#### Task brief:
Pull out of the data below the stretch of lines bounded by the one containing "scene.collection.objects.link(ob)" and the one containing "scene.view_settings.keyframe_insert(path, frame=frame(t))", both bounds included, unchanged.

#### Data extract:
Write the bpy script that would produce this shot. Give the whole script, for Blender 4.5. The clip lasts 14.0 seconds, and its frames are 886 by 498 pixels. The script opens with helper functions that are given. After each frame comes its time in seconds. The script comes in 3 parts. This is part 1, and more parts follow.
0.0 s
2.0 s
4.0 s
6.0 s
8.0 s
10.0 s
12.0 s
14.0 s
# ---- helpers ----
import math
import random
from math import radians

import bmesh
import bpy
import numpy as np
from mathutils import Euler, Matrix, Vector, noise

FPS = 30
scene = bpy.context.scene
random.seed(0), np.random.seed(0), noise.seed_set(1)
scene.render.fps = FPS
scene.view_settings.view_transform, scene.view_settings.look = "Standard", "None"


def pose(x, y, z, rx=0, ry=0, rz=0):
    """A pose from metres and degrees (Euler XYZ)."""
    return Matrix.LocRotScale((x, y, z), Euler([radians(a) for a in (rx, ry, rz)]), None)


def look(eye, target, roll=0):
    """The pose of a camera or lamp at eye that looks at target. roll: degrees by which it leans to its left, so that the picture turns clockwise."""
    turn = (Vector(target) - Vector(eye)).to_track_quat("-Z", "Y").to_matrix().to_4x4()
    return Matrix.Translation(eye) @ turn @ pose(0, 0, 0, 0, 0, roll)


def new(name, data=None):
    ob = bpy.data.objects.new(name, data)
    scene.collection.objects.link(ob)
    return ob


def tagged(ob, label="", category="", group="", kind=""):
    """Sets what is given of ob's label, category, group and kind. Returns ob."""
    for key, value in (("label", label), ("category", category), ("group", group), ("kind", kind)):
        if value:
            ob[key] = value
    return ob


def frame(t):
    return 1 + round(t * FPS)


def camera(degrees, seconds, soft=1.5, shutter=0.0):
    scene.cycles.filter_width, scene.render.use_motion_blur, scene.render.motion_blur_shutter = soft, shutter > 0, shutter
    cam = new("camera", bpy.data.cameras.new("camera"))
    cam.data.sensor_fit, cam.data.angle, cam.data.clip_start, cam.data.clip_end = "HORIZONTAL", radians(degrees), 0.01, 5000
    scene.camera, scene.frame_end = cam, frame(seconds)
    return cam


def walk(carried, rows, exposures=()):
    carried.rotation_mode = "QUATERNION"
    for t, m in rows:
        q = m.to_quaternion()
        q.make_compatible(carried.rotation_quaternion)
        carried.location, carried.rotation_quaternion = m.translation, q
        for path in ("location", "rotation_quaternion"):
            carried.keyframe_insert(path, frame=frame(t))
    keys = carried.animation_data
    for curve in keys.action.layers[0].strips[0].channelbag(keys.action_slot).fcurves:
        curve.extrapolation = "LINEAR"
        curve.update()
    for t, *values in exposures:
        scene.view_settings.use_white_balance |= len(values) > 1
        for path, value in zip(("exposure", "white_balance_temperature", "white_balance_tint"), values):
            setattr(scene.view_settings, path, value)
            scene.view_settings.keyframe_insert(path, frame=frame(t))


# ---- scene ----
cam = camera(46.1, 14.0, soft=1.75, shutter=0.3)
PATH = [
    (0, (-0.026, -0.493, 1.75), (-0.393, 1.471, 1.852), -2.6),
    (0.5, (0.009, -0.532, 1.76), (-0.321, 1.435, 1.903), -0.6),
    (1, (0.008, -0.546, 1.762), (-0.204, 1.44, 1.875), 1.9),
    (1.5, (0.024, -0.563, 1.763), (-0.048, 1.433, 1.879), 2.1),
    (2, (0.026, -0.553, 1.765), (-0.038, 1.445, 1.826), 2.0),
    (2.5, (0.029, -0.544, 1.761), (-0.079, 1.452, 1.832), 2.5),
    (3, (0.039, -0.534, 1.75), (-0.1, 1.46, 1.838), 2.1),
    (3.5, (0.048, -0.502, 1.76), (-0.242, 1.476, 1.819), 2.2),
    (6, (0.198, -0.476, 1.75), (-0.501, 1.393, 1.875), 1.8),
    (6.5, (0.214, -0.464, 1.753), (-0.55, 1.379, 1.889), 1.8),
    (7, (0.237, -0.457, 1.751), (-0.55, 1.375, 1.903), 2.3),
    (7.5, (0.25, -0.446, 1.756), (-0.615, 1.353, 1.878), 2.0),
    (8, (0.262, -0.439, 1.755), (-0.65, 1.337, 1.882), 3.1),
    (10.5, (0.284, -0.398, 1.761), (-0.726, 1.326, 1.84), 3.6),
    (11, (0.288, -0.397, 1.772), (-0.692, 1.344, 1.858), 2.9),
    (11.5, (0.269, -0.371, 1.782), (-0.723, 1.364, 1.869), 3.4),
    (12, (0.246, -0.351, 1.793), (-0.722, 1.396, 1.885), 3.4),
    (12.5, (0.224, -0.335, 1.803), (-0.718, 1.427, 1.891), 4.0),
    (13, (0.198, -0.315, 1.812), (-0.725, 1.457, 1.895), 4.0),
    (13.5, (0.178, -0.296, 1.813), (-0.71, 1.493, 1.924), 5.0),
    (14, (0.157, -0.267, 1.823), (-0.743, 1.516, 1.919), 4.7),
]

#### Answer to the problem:
    scene.collection.objects.link(ob)
    return ob


def tagged(ob, label="", category="", group="", kind=""):
    """Sets what is given of ob's label, category, group and kind. Returns ob."""
    for key, value in (("label", label), ("category", category), ("group", group), ("kind", kind)):
        if value:
            ob[key] = value
    return ob


def frame(t):
    return 1 + round(t * FPS)


def camera(degrees, seconds, soft=1.5, shutter=0.0):
    scene.cycles.filter_width, scene.render.use_motion_blur, scene.render.motion_blur_shutter = soft, shutter > 0, shutter
    cam = new("camera", bpy.data.cameras.new("camera"))
    cam.data.sensor_fit, cam.data.angle, cam.data.clip_start, cam.data.clip_end = "HORIZONTAL", radians(degrees), 0.01, 5000
    scene.camera, scene.frame_end = cam, frame(seconds)
    return cam


def walk(carried, rows, exposures=()):
    carried.rotation_mode = "QUATERNION"
    for t, m in rows:
        q = m.to_quaternion()
        q.make_compatible(carried.rotation_quaternion)
        carried.location, carried.rotation_quaternion = m.translation, q
        for path in ("location", "rotation_quaternion"):
            carried.keyframe_insert(path, frame=frame(t))
    keys = carried.animation_data
    for curve in keys.action.layers[0].strips[0].channelbag(keys.action_slot).fcurves:
        curve.extrapolation = "LINEAR"
        curve.update()
    for t, *values in exposures:
        scene.view_settings.use_white_balance |= len(values) > 1
        for path, value in zip(("exposure", "white_balance_temperature", "white_balance_tint"), values):
            setattr(scene.view_settings, path, value)
            scene.view_settings.keyframe_insert(path, frame=frame(t))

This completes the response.